North British & Mercantile Ins. v. Sims

SOMMERVILLE, J.

This is a suit by a principal against its agent for damages resulting from an alleged failure on the part of the agent to perform a certain duty.

There was judgment in favor of the plaintiff in the Court of Appeals, and we are asked by defendant to review that judgment.

The sole ground, as stated by the relator in his petition to this court, is that the decision of that court contradicts section 22 of Act 105 of 1898.

Respondent moves to dismiss the application on the ground that the petition is not sworn to, and on the further ground that this court cannot correct an alleged error in the Court of Appeals concerning a matter which that court did not pass, and could not have passed, upon in the cause.

[1] Act 191 of 1898, p. 436, provides that “the petition shall be sworn to,” etc., on an application to this court for writs of certiorari and review. The petition in this case is sworn to by an attorney at law, who represents himself to be the attorney of the relator, although he is not the attorney of record in the district court or the Court of Appeals. In the absence of an affidavit to the contrary, we will assume that he is the attorney of relator, as he represents himself to be.
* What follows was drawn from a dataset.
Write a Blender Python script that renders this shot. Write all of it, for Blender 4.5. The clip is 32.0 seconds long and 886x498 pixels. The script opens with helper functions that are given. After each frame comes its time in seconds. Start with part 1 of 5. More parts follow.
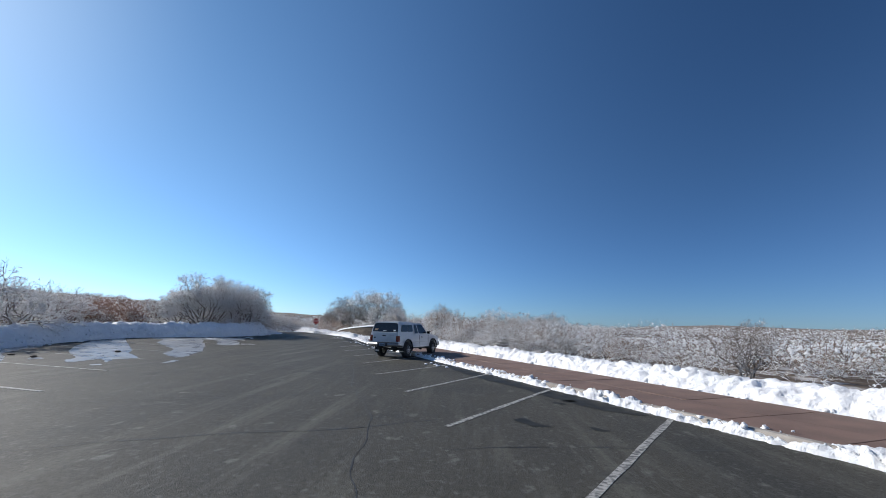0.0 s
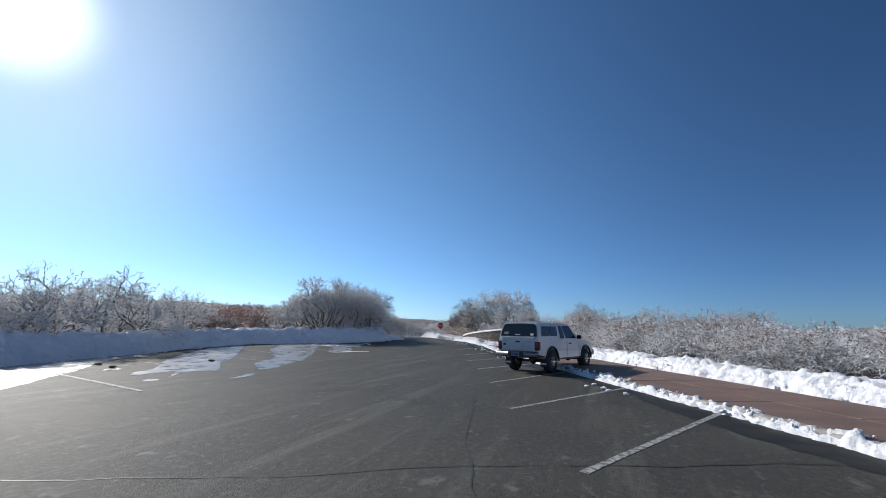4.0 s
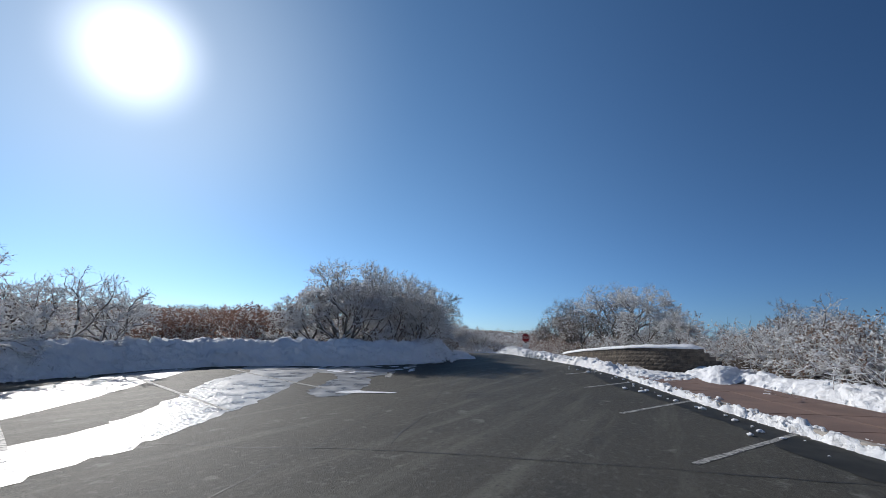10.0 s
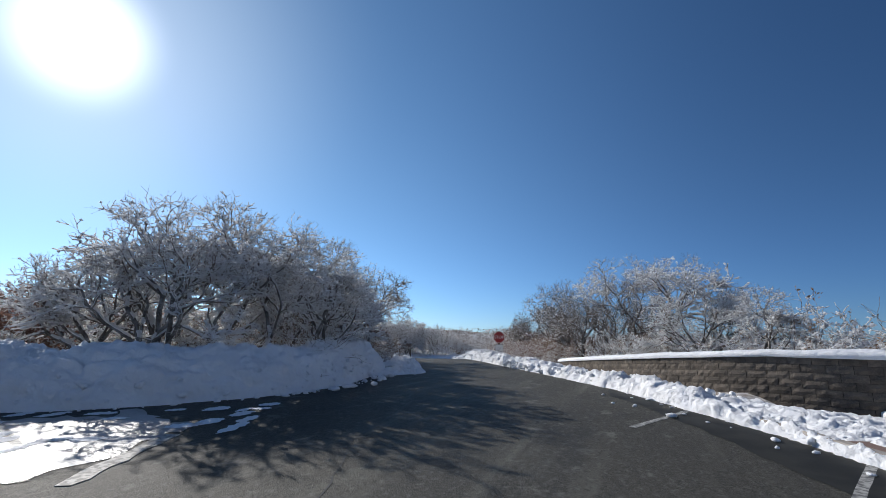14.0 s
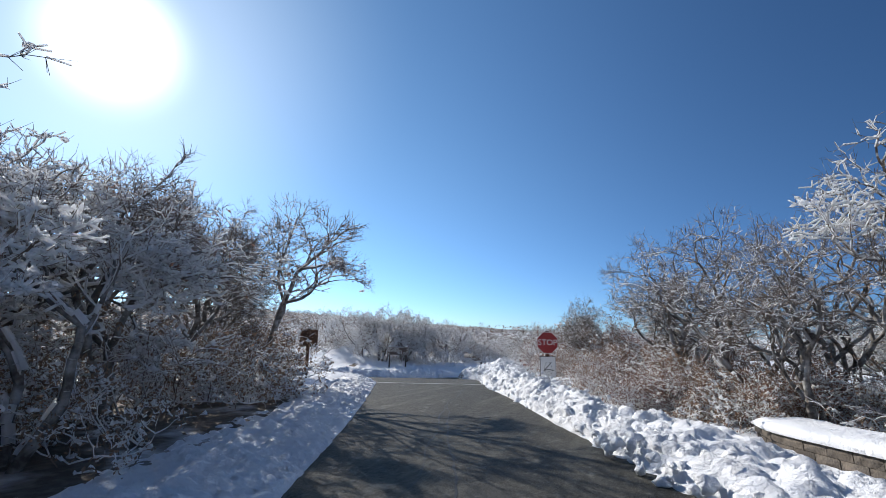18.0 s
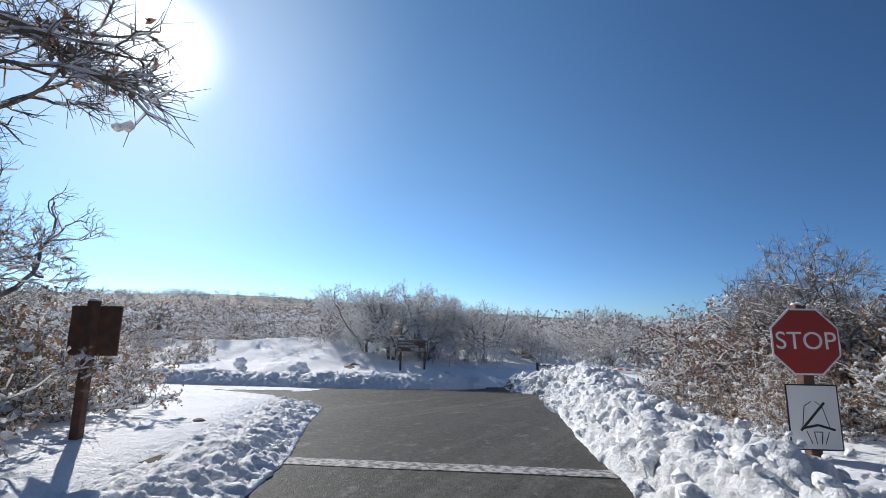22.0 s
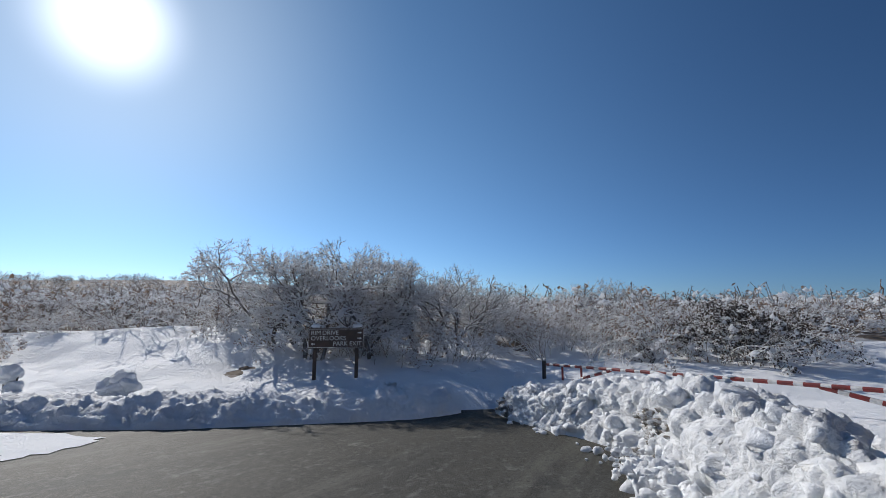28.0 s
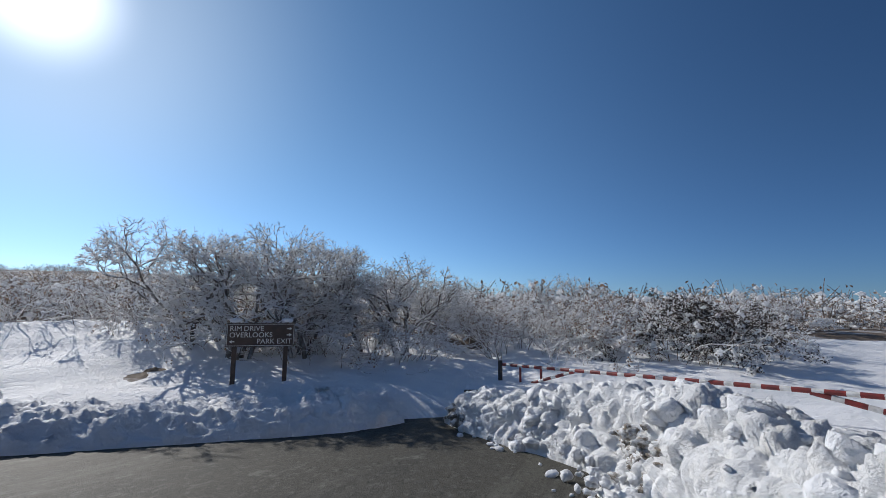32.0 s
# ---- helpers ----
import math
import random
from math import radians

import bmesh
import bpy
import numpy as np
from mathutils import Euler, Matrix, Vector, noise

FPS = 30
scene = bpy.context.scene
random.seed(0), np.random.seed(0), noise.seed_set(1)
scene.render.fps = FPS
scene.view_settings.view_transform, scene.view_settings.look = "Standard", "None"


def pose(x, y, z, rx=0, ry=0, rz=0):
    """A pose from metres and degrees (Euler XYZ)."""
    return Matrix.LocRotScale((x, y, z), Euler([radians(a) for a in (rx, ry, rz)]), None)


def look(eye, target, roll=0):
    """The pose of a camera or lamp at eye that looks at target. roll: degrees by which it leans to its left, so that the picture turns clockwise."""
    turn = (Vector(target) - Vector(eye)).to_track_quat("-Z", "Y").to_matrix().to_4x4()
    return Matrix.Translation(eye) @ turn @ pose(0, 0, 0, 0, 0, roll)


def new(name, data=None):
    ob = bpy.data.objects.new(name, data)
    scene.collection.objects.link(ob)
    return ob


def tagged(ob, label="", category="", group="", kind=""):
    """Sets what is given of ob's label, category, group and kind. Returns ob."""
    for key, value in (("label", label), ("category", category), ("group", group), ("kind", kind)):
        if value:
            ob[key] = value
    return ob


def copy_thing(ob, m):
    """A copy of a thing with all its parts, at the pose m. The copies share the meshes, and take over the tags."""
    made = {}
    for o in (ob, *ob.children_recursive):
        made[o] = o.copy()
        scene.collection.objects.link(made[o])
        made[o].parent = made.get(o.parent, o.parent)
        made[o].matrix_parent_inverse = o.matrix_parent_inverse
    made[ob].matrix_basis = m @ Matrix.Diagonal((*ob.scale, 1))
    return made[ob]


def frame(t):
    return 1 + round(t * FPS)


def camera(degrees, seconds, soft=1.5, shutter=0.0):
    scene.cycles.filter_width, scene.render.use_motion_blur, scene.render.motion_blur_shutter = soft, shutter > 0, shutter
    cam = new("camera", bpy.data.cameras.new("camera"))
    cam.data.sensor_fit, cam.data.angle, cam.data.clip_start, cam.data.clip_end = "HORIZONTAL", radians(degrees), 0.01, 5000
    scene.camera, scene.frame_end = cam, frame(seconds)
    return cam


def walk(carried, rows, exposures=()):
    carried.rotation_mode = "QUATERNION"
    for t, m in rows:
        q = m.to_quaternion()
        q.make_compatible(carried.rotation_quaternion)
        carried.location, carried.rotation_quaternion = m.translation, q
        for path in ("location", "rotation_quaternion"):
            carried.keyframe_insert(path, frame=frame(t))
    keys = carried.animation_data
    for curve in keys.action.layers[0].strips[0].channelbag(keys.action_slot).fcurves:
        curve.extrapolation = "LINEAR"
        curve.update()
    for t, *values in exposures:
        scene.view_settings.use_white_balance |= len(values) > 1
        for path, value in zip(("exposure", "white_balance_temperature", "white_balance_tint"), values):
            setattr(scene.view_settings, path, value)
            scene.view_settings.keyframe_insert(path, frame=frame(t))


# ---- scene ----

But as the law provides that the petition shall be sworn to, we hold that the petition must be sworn to by one of the parties to the litigation, if he is present in the parish. We are constrained to thus construe the statute in the absence of a provision that the petition may be sworn to “by the attorney of record.” We are without authority to add anything to the statute.

We shall not dismiss the application for the writ on this ground, as it is the first time that the point has been raised; and counsel may have followed precedents set in other cases where no objections were raised to the affidavit of the attorney.

The next ground for dismissing the application, that the decision of the Court of Appeals contradicts section 22 of Act 105 of 1898, will prevail.

Section 22 of Act No. 105 of 1898, p. 151, is as follows:

*414“No fire insurance company shall issue fire insurance policies on property in this state other than those which shall conform to the requirements of the New York Standard Form of fire insurance policies.”

And the New York Standard fire insurance policy provides in part, as follows:

“This policy shall be canceled at any time at the request of the insured; or by the company by giving five days’ notice of such cancellation.”

Relator argues that his failure to cancel the policy under instructions from his principal could have worked no injury to his principal for the reason that the fire which destroyed the property insured occurred within five days after he, the agent, received notice from the insurance company to cancel said policy.

[2] This is a new defense, and presented for the first time in the application for a new trial in the Court of Appeals. The record discloses that no such defense was set up in the pleadings, or argued on the brief filed in the cause, or passed upon by the courts which have heretofore acted in this ease. As the issue was not raised in the district court or on the pleadings in the Court of Appeals, it cannot be considered here. Sintes v. Commerford, 112 La. 706, 36 South. 656, and the authorities 'there cited.

. The order granting the writ is now recalled, and the application of relator is denied, at his cost.